▶ **SET EXERCISE**
Look through the material and copy each line holding "that".

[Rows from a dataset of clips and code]
++++

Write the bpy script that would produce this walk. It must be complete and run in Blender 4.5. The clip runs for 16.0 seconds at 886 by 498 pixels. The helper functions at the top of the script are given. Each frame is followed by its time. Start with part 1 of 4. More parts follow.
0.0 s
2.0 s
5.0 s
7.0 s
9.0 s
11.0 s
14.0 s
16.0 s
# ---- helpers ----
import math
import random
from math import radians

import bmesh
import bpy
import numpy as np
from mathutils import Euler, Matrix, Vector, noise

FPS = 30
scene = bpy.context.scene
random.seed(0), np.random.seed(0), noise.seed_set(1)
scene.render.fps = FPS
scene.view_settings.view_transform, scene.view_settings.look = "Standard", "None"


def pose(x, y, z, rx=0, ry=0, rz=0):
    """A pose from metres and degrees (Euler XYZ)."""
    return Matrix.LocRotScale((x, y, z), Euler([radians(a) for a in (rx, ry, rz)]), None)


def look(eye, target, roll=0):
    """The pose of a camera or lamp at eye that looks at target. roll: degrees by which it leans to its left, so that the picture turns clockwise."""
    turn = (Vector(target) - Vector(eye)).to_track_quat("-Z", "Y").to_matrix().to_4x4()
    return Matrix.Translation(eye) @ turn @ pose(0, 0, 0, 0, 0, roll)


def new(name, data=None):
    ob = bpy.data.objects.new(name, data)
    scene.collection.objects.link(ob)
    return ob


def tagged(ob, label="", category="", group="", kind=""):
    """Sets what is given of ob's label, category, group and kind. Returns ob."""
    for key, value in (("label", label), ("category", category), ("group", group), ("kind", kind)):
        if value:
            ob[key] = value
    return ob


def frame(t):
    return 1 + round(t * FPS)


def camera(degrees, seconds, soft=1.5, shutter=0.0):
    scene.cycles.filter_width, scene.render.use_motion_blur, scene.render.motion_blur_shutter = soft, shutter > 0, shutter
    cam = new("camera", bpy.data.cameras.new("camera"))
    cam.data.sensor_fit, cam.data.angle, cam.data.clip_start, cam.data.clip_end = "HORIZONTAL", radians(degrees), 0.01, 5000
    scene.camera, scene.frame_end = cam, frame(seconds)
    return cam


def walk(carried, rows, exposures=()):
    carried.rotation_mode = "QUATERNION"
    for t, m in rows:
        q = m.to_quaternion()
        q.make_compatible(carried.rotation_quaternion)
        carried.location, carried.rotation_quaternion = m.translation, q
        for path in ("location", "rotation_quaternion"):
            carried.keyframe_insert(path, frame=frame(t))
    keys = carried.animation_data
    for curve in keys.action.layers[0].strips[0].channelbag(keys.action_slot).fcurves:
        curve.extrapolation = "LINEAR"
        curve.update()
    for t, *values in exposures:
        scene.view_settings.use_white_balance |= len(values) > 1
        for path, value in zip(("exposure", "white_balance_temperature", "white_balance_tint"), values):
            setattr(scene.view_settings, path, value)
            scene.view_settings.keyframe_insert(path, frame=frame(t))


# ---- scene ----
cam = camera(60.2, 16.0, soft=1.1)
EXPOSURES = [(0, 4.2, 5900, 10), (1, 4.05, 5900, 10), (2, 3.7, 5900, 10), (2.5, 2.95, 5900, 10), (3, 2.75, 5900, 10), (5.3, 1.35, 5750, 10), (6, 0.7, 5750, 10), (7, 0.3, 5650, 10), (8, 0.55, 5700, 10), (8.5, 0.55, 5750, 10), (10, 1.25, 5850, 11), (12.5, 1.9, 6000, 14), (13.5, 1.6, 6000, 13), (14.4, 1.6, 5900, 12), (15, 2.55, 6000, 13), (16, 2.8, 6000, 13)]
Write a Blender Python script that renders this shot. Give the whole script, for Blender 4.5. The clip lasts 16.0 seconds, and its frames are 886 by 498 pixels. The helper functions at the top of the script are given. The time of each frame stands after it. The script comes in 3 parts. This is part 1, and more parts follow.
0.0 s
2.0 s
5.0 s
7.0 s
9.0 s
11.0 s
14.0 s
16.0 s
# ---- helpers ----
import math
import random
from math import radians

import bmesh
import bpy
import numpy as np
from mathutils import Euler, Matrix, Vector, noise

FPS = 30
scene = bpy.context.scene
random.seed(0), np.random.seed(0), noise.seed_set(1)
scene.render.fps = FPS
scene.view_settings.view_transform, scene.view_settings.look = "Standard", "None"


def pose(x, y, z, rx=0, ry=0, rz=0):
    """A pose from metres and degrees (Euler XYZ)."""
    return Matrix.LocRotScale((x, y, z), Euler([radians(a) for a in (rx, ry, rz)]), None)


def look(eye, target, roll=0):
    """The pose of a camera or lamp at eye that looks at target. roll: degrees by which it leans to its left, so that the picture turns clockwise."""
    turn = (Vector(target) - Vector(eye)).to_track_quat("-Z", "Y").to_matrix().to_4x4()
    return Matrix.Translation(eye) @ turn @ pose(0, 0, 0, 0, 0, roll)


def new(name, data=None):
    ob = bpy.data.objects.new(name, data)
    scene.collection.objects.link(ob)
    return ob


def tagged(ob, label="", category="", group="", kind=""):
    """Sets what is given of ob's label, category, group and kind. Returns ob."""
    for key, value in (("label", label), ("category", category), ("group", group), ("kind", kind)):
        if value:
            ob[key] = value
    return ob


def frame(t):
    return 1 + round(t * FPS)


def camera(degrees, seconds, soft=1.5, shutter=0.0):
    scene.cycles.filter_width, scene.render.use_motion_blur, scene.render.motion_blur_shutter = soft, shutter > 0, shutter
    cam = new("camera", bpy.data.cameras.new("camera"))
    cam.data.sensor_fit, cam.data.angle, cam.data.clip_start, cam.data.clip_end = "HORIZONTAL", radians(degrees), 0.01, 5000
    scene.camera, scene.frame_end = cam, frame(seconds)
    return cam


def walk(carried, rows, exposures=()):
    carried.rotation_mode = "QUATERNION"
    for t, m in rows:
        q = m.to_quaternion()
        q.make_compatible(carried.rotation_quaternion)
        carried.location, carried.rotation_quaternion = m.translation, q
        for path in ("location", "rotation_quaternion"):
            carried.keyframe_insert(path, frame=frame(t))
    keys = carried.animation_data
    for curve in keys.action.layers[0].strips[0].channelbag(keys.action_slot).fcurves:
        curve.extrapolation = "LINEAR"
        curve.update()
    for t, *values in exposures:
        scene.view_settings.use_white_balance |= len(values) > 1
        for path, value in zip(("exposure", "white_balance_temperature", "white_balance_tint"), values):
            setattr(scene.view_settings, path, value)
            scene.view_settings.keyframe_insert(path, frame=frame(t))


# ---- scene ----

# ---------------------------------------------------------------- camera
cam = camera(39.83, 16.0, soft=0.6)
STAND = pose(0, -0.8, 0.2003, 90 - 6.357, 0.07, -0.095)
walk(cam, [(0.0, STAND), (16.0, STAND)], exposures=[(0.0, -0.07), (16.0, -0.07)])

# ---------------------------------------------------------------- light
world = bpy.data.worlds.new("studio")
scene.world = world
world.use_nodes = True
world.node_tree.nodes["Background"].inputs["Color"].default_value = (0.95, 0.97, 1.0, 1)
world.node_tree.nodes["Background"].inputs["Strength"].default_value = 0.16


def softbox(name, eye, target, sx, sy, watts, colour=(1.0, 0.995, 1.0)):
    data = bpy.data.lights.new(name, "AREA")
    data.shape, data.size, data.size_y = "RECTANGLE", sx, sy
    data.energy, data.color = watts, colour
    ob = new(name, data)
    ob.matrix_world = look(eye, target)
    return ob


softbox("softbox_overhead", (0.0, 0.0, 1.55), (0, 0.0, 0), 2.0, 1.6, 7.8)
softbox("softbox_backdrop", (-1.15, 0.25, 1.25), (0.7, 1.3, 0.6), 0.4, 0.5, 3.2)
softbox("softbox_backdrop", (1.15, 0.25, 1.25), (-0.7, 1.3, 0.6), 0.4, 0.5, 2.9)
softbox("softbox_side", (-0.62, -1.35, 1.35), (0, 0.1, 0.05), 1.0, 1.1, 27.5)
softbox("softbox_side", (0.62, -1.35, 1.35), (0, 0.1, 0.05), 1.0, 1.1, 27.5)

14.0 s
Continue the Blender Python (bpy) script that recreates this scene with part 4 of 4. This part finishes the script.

++++

▶ **RESULT**
Write the bpy script that would produce this walk. It must be complete and run in Blender 4.5. The clip runs for 16.0 seconds at 886 by 498 pixels. The helper functions at the top of the script are given. Each frame is followed by its time. Start with part 1 of 4. More parts follow.
    """The pose of a camera or lamp at eye that looks at target. roll: degrees by which it leans to its left, so that the picture turns clockwise."""
Write a Blender Python script that renders this shot. Give the whole script, for Blender 4.5. The clip lasts 16.0 seconds, and its frames are 886 by 498 pixels. The helper functions at the top of the script are given. The time of each frame stands after it. The script comes in 3 parts. This is part 1, and more parts follow.
    """The pose of a camera or lamp at eye that looks at target. roll: degrees by which it leans to its left, so that the picture turns clockwise."""
Continue the Blender Python (bpy) script that recreates this scene with part 4 of 4. This part finishes the script.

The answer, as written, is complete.